• Exercise
Quote every line of the data below as it stands, omitting pictures.

• Collected material
_ _ _ _
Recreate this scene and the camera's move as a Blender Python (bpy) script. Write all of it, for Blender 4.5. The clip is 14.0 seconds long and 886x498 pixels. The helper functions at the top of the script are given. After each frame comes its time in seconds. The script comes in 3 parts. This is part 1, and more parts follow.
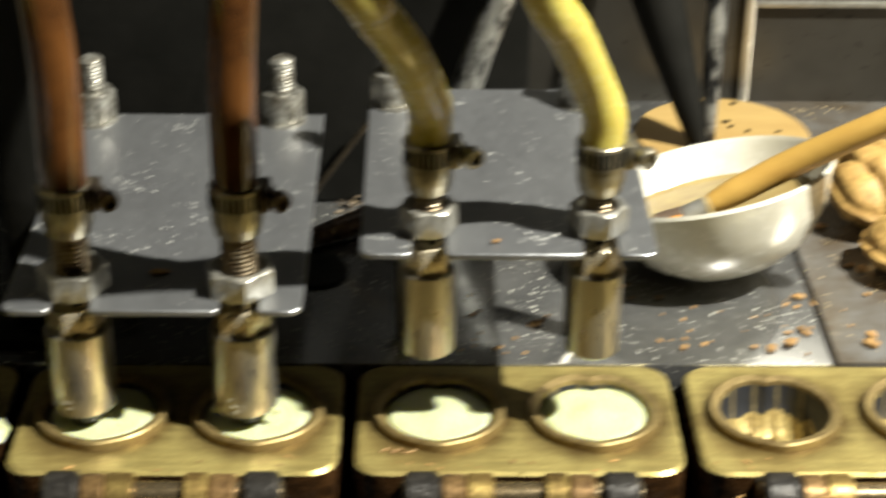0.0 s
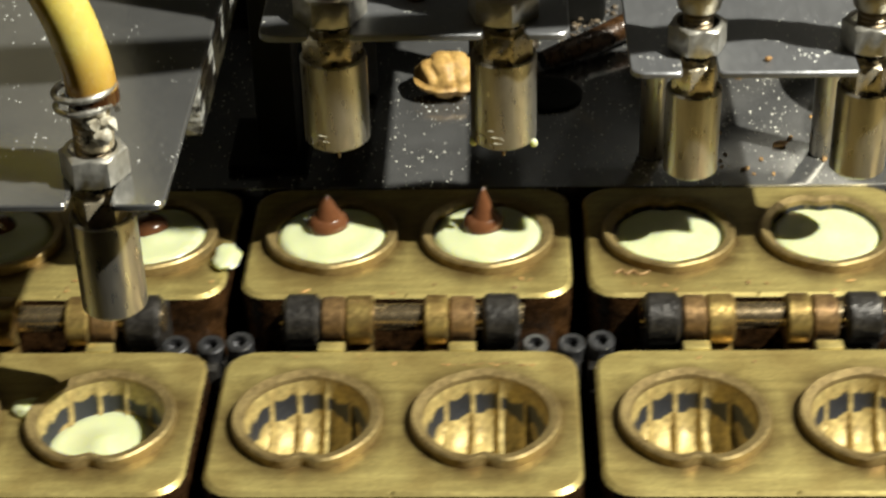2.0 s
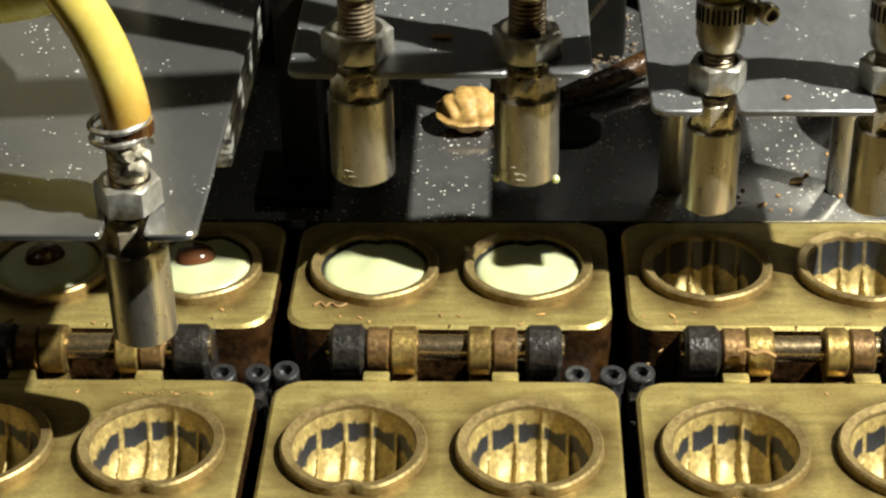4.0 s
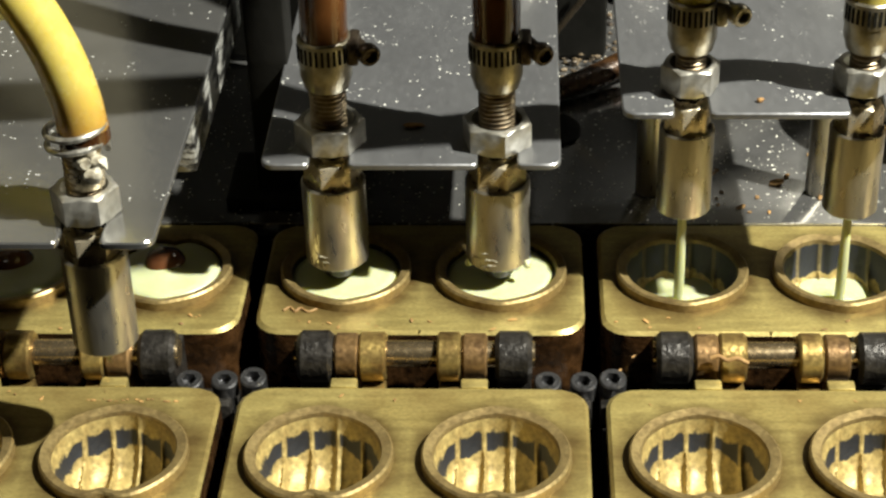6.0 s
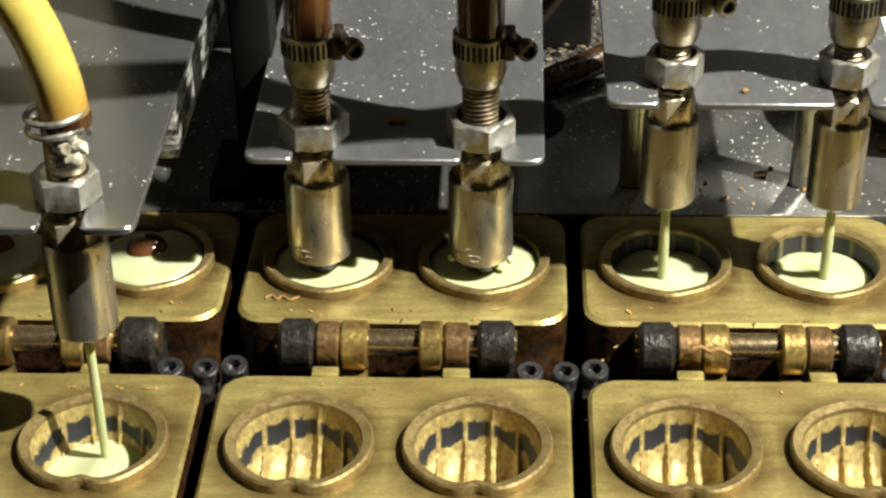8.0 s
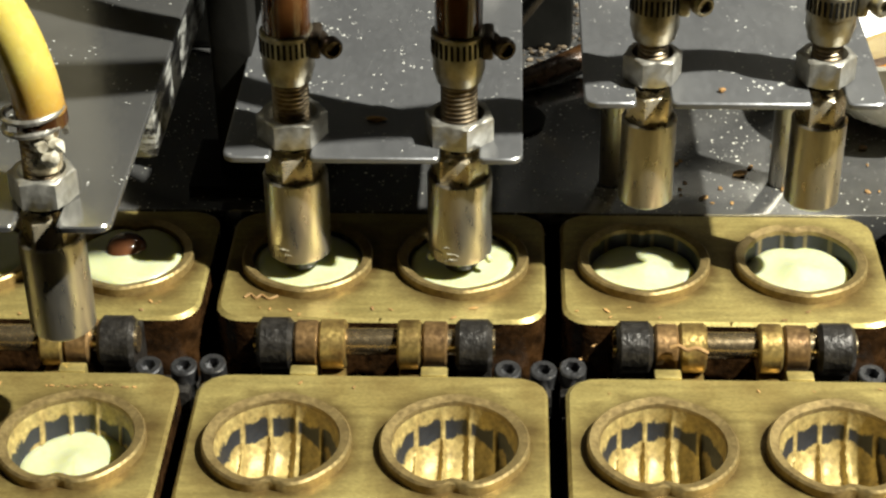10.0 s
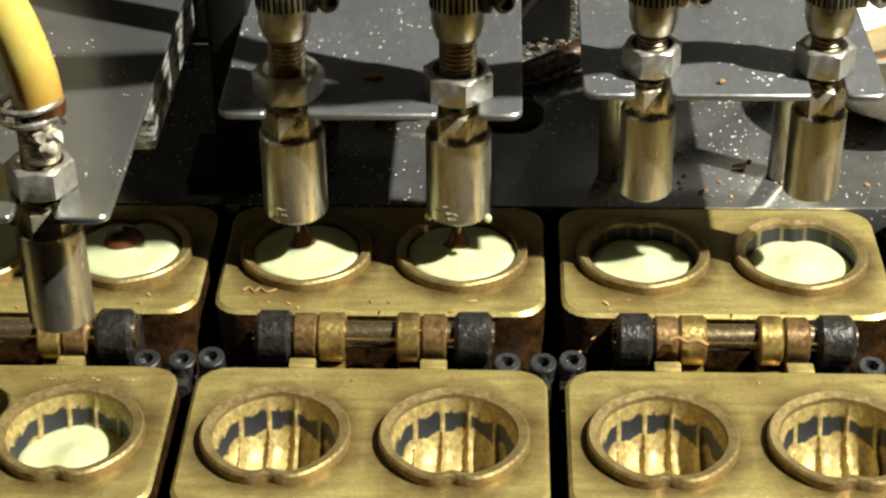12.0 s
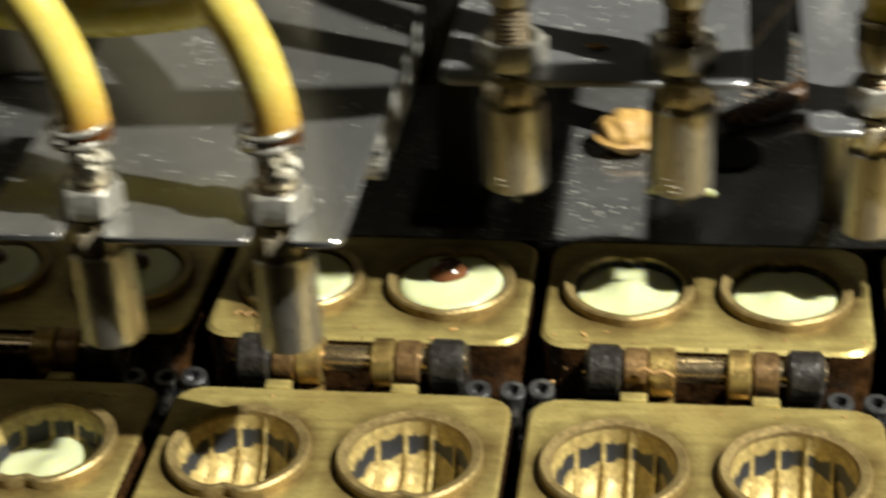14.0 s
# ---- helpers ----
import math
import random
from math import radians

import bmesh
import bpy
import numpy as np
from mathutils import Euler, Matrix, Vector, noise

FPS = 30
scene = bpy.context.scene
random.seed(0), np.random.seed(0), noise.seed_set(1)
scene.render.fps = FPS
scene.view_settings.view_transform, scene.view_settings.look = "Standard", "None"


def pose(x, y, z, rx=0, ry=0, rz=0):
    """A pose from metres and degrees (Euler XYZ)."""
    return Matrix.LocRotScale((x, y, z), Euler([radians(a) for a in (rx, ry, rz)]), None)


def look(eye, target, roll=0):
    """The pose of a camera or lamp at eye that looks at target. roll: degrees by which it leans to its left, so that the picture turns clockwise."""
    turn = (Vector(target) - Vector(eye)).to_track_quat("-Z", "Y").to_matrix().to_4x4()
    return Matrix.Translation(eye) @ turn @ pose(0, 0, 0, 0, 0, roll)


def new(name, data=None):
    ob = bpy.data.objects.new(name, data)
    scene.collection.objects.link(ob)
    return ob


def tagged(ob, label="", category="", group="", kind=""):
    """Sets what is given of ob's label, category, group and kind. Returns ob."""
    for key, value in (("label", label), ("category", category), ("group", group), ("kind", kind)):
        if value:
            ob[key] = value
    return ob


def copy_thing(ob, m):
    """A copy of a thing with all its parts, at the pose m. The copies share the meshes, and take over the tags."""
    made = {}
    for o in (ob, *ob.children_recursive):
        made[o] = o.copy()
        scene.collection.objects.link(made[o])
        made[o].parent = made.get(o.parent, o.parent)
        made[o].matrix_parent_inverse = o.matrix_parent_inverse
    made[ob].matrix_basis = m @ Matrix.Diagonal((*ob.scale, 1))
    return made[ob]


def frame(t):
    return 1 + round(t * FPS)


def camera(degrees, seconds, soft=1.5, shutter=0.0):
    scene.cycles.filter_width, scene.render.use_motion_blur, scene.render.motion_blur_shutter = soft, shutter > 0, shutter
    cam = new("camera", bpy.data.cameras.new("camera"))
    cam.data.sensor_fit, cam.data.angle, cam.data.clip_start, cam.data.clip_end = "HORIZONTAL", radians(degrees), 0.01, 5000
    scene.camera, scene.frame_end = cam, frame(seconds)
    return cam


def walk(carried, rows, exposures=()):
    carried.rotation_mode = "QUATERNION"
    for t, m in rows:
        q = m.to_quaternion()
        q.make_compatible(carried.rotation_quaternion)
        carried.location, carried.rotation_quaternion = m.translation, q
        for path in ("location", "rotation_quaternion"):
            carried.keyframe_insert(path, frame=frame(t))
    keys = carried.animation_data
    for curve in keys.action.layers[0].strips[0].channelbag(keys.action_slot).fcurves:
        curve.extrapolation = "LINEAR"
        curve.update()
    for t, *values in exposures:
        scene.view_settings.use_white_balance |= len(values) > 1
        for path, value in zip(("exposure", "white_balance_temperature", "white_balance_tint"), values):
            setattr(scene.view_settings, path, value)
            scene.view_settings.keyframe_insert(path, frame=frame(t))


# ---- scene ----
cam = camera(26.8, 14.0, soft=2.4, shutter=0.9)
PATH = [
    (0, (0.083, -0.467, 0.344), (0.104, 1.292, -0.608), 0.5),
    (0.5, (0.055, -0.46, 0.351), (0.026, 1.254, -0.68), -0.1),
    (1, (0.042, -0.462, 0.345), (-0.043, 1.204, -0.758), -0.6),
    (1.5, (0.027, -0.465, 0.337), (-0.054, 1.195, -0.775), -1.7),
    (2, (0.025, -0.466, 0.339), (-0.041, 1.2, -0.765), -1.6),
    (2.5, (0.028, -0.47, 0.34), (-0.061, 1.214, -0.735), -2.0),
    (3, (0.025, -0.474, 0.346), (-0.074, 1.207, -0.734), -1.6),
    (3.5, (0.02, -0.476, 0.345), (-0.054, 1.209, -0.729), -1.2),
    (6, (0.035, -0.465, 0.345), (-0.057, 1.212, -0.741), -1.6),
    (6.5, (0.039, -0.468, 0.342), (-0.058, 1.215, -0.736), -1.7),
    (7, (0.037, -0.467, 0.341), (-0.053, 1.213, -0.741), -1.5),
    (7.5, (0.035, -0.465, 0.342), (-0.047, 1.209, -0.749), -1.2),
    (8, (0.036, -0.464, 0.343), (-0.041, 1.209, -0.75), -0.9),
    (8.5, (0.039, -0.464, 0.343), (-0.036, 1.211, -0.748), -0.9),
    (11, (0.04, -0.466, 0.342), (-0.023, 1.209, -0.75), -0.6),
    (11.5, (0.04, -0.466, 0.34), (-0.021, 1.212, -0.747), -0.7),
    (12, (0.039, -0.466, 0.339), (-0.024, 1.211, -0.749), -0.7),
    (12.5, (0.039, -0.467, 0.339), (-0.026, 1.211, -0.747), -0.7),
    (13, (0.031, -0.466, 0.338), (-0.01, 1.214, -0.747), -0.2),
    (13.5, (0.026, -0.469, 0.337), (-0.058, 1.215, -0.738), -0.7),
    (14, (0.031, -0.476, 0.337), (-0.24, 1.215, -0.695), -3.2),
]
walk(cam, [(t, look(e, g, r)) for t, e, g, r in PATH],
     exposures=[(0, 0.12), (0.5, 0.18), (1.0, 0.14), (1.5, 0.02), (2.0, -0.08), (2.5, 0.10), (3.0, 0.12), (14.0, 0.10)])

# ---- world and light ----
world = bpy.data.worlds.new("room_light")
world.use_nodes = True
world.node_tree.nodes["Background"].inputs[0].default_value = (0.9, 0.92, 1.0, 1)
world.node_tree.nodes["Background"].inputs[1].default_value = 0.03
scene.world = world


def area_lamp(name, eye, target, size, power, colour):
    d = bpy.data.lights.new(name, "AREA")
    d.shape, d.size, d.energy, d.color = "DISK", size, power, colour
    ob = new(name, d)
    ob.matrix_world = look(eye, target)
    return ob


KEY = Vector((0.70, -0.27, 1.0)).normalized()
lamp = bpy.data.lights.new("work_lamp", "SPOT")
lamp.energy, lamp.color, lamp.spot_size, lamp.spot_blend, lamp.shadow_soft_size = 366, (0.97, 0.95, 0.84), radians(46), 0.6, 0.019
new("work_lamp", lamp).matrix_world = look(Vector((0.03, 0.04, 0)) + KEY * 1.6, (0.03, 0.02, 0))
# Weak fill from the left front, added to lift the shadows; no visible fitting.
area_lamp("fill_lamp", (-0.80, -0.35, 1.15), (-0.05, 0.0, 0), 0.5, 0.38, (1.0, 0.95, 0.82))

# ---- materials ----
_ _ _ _
• The result
Recreate this scene and the camera's move as a Blender Python (bpy) script. Write all of it, for Blender 4.5. The clip is 14.0 seconds long and 886x498 pixels. The helper functions at the top of the script are given. After each frame comes its time in seconds. The script comes in 3 parts. This is part 1, and more parts follow.
0.0 s
2.0 s
4.0 s
6.0 s
8.0 s
10.0 s
12.0 s
14.0 s
# ---- helpers ----
import math
import random
from math import radians

import bmesh
import bpy
import numpy as np
from mathutils import Euler, Matrix, Vector, noise

FPS = 30
scene = bpy.context.scene
random.seed(0), np.random.seed(0), noise.seed_set(1)
scene.render.fps = FPS
scene.view_settings.view_transform, scene.view_settings.look = "Standard", "None"


def pose(x, y, z, rx=0, ry=0, rz=0):
    """A pose from metres and degrees (Euler XYZ)."""
    return Matrix.LocRotScale((x, y, z), Euler([radians(a) for a in (rx, ry, rz)]), None)


def look(eye, target, roll=0):
    """The pose of a camera or lamp at eye that looks at target. roll: degrees by which it leans to its left, so that the picture turns clockwise."""
    turn = (Vector(target) - Vector(eye)).to_track_quat("-Z", "Y").to_matrix().to_4x4()
    return Matrix.Translation(eye) @ turn @ pose(0, 0, 0, 0, 0, roll)


def new(name, data=None):
    ob = bpy.data.objects.new(name, data)
    scene.collection.objects.link(ob)
    return ob


def tagged(ob, label="", category="", group="", kind=""):
    """Sets what is given of ob's label, category, group and kind. Returns ob."""
    for key, value in (("label", label), ("category", category), ("group", group), ("kind", kind)):
        if value:
            ob[key] = value
    return ob


def copy_thing(ob, m):
    """A copy of a thing with all its parts, at the pose m. The copies share the meshes, and take over the tags."""
    made = {}
    for o in (ob, *ob.children_recursive):
        made[o] = o.copy()
        scene.collection.objects.link(made[o])
        made[o].parent = made.get(o.parent, o.parent)
        made[o].matrix_parent_inverse = o.matrix_parent_inverse
    made[ob].matrix_basis = m @ Matrix.Diagonal((*ob.scale, 1))
    return made[ob]


def frame(t):
    return 1 + round(t * FPS)


def camera(degrees, seconds, soft=1.5, shutter=0.0):
    scene.cycles.filter_width, scene.render.use_motion_blur, scene.render.motion_blur_shutter = soft, shutter > 0, shutter
    cam = new("camera", bpy.data.cameras.new("camera"))
    cam.data.sensor_fit, cam.data.angle, cam.data.clip_start, cam.data.clip_end = "HORIZONTAL", radians(degrees), 0.01, 5000
    scene.camera, scene.frame_end = cam, frame(seconds)
    return cam


def walk(carried, rows, exposures=()):
    carried.rotation_mode = "QUATERNION"
    for t, m in rows:
        q = m.to_quaternion()
        q.make_compatible(carried.rotation_quaternion)
        carried.location, carried.rotation_quaternion = m.translation, q
        for path in ("location", "rotation_quaternion"):
            carried.keyframe_insert(path, frame=frame(t))
    keys = carried.animation_data
    for curve in keys.action.layers[0].strips[0].channelbag(keys.action_slot).fcurves:
        curve.extrapolation = "LINEAR"
        curve.update()
    for t, *values in exposures:
        scene.view_settings.use_white_balance |= len(values) > 1
        for path, value in zip(("exposure", "white_balance_temperature", "white_balance_tint"), values):
            setattr(scene.view_settings, path, value)
            scene.view_settings.keyframe_insert(path, frame=frame(t))


# ---- scene ----
cam = camera(26.8, 14.0, soft=2.4, shutter=0.9)
PATH = [
    (0, (0.083, -0.467, 0.344), (0.104, 1.292, -0.608), 0.5),
    (0.5, (0.055, -0.46, 0.351), (0.026, 1.254, -0.68), -0.1),
    (1, (0.042, -0.462, 0.345), (-0.043, 1.204, -0.758), -0.6),
    (1.5, (0.027, -0.465, 0.337), (-0.054, 1.195, -0.775), -1.7),
    (2, (0.025, -0.466, 0.339), (-0.041, 1.2, -0.765), -1.6),
    (2.5, (0.028, -0.47, 0.34), (-0.061, 1.214, -0.735), -2.0),
    (3, (0.025, -0.474, 0.346), (-0.074, 1.207, -0.734), -1.6),
    (3.5, (0.02, -0.476, 0.345), (-0.054, 1.209, -0.729), -1.2),
    (6, (0.035, -0.465, 0.345), (-0.057, 1.212, -0.741), -1.6),
    (6.5, (0.039, -0.468, 0.342), (-0.058, 1.215, -0.736), -1.7),
    (7, (0.037, -0.467, 0.341), (-0.053, 1.213, -0.741), -1.5),
    (7.5, (0.035, -0.465, 0.342), (-0.047, 1.209, -0.749), -1.2),
    (8, (0.036, -0.464, 0.343), (-0.041, 1.209, -0.75), -0.9),
    (8.5, (0.039, -0.464, 0.343), (-0.036, 1.211, -0.748), -0.9),
    (11, (0.04, -0.466, 0.342), (-0.023, 1.209, -0.75), -0.6),
    (11.5, (0.04, -0.466, 0.34), (-0.021, 1.212, -0.747), -0.7),
    (12, (0.039, -0.466, 0.339), (-0.024, 1.211, -0.749), -0.7),
    (12.5, (0.039, -0.467, 0.339), (-0.026, 1.211, -0.747), -0.7),
    (13, (0.031, -0.466, 0.338), (-0.01, 1.214, -0.747), -0.2),
    (13.5, (0.026, -0.469, 0.337), (-0.058, 1.215, -0.738), -0.7),
    (14, (0.031, -0.476, 0.337), (-0.24, 1.215, -0.695), -3.2),
]
walk(cam, [(t, look(e, g, r)) for t, e, g, r in PATH],
     exposures=[(0, 0.12), (0.5, 0.18), (1.0, 0.14), (1.5, 0.02), (2.0, -0.08), (2.5, 0.10), (3.0, 0.12), (14.0, 0.10)])

# ---- world and light ----
world = bpy.data.worlds.new("room_light")
world.use_nodes = True
world.node_tree.nodes["Background"].inputs[0].default_value = (0.9, 0.92, 1.0, 1)
world.node_tree.nodes["Background"].inputs[1].default_value = 0.03
scene.world = world


def area_lamp(name, eye, target, size, power, colour):
    d = bpy.data.lights.new(name, "AREA")
    d.shape, d.size, d.energy, d.color = "DISK", size, power, colour
    ob = new(name, d)
    ob.matrix_world = look(eye, target)
    return ob


KEY = Vector((0.70, -0.27, 1.0)).normalized()
lamp = bpy.data.lights.new("work_lamp", "SPOT")
lamp.energy, lamp.color, lamp.spot_size, lamp.spot_blend, lamp.shadow_soft_size = 366, (0.97, 0.95, 0.84), radians(46), 0.6, 0.019
new("work_lamp", lamp).matrix_world = look(Vector((0.03, 0.04, 0)) + KEY * 1.6, (0.03, 0.02, 0))
# Weak fill from the left front, added to lift the shadows; no visible fitting.
area_lamp("fill_lamp", (-0.80, -0.35, 1.15), (-0.05, 0.0, 0), 0.5, 0.38, (1.0, 0.95, 0.82))

# ---- materials ----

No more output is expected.